- _Brief_
Among the lines below, keep only those from the one containing "for key, value" through the one containing "keys = carried.animation_data", and reproduce them exactly.

● ● ● ● ● ● ●

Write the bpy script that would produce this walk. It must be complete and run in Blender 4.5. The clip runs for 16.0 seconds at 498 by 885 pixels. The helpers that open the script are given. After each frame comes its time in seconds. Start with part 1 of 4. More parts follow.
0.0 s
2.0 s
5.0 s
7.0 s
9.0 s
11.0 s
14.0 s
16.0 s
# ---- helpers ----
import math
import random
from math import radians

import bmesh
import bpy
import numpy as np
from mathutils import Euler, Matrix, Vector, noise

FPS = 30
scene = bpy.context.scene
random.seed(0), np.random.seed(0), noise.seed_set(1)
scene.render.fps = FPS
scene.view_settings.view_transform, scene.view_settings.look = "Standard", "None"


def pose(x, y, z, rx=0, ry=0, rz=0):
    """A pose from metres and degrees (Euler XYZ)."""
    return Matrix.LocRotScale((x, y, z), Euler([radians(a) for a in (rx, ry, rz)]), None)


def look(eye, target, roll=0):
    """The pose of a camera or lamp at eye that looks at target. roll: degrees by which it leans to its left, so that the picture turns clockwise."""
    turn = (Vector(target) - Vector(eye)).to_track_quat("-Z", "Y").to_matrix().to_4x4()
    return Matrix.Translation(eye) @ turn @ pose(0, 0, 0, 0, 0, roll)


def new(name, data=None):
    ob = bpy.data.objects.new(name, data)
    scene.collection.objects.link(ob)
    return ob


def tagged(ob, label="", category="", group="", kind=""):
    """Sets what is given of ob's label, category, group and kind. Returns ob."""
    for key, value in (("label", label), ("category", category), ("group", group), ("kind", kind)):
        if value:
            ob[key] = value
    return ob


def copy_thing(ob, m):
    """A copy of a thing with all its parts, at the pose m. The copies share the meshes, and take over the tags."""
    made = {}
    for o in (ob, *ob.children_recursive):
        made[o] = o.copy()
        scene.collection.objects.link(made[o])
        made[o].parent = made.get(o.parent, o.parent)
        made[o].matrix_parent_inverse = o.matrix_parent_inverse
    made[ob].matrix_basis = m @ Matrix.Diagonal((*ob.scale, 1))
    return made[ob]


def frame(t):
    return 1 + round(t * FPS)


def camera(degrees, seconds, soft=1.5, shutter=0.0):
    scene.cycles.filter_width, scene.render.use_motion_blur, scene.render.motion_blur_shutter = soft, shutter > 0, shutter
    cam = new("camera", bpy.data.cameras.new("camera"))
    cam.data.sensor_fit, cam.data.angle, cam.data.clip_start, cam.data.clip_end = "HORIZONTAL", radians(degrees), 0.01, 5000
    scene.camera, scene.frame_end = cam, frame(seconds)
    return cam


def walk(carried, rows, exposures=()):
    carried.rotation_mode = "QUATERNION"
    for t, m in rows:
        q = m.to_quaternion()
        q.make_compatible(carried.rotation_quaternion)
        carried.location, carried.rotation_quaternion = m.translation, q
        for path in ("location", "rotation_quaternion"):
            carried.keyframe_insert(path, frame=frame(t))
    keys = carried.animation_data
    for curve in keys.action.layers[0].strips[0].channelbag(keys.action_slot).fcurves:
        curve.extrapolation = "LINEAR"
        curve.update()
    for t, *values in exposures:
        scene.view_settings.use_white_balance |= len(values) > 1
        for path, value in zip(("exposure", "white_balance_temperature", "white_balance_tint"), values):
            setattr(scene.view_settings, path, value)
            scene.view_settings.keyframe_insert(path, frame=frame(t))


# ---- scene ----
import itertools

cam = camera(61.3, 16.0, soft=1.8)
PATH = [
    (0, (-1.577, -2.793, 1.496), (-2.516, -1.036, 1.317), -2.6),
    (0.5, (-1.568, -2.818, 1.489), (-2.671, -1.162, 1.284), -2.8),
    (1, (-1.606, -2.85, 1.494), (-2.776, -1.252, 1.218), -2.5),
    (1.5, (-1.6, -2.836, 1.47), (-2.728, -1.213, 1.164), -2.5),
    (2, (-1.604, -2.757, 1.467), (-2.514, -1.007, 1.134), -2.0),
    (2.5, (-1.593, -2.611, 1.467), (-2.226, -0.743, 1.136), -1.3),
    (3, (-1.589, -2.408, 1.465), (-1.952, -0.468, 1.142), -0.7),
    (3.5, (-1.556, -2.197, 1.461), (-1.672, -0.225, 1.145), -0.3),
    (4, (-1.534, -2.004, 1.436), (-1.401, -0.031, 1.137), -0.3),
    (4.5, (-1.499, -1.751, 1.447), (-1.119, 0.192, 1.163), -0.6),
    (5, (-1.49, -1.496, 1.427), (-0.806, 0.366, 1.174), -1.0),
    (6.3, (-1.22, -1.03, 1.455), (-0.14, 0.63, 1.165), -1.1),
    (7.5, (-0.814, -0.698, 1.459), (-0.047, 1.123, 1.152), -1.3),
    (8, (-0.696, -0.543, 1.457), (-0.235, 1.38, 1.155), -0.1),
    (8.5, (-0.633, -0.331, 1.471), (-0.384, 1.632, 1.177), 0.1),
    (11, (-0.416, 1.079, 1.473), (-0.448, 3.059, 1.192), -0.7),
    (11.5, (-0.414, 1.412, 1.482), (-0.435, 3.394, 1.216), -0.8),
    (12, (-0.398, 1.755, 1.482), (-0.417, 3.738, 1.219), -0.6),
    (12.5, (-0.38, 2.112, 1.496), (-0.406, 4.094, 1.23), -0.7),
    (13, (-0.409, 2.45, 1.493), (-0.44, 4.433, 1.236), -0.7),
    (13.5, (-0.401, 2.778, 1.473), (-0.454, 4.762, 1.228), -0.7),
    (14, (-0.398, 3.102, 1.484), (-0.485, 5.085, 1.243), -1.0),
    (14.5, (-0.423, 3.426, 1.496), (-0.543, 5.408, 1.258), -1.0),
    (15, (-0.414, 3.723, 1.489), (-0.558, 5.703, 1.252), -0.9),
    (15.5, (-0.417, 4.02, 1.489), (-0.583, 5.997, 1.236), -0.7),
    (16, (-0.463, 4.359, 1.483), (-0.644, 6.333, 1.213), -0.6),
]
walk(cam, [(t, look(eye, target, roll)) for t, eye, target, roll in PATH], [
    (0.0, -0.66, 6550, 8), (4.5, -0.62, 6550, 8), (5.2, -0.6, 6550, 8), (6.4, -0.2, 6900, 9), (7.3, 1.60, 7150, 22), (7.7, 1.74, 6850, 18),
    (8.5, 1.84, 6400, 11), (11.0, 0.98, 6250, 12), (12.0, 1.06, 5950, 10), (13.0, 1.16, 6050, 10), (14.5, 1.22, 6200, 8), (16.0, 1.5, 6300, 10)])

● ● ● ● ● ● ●

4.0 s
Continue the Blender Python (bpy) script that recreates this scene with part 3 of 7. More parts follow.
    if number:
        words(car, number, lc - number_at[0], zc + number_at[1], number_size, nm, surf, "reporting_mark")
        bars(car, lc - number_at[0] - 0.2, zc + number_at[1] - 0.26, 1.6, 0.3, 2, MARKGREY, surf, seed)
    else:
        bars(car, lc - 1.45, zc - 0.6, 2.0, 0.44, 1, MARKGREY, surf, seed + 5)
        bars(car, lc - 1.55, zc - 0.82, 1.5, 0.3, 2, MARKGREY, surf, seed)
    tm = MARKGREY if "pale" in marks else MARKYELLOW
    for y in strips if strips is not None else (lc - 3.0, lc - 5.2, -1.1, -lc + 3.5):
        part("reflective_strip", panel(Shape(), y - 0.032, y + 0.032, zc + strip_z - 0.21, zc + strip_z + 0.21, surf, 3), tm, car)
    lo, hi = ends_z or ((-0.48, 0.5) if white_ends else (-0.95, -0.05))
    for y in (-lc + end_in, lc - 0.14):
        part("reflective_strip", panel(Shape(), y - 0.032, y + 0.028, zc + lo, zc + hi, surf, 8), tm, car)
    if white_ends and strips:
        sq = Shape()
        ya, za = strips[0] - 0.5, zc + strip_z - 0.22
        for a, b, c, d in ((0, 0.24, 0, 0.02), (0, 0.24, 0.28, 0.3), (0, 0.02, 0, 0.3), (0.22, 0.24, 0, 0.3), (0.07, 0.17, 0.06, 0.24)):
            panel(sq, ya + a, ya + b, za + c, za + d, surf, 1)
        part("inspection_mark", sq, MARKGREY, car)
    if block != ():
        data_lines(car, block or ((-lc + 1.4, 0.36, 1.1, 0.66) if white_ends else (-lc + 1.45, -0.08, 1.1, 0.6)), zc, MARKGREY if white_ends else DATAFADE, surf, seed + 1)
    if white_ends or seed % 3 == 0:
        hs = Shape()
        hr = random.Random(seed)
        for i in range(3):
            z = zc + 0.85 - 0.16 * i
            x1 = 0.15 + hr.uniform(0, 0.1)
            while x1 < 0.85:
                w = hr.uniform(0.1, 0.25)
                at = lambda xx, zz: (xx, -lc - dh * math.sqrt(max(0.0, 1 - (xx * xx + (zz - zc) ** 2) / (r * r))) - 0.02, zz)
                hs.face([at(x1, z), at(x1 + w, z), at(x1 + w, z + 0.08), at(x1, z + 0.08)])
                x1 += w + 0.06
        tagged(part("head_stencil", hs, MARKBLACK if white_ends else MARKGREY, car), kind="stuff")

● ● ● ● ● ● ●

- _In response_
    for key, value in (("label", label), ("category", category), ("group", group), ("kind", kind)):
        if value:
            ob[key] = value
    return ob


def copy_thing(ob, m):
    """A copy of a thing with all its parts, at the pose m. The copies share the meshes, and take over the tags."""
    made = {}
    for o in (ob, *ob.children_recursive):
        made[o] = o.copy()
        scene.collection.objects.link(made[o])
        made[o].parent = made.get(o.parent, o.parent)
        made[o].matrix_parent_inverse = o.matrix_parent_inverse
    made[ob].matrix_basis = m @ Matrix.Diagonal((*ob.scale, 1))
    return made[ob]


def frame(t):
    return 1 + round(t * FPS)


def camera(degrees, seconds, soft=1.5, shutter=0.0):
    scene.cycles.filter_width, scene.render.use_motion_blur, scene.render.motion_blur_shutter = soft, shutter > 0, shutter
    cam = new("camera", bpy.data.cameras.new("camera"))
    cam.data.sensor_fit, cam.data.angle, cam.data.clip_start, cam.data.clip_end = "HORIZONTAL", radians(degrees), 0.01, 5000
    scene.camera, scene.frame_end = cam, frame(seconds)
    return cam


def walk(carried, rows, exposures=()):
    carried.rotation_mode = "QUATERNION"
    for t, m in rows:
        q = m.to_quaternion()
        q.make_compatible(carried.rotation_quaternion)
        carried.location, carried.rotation_quaternion = m.translation, q
        for path in ("location", "rotation_quaternion"):
            carried.keyframe_insert(path, frame=frame(t))
    keys = carried.animation_data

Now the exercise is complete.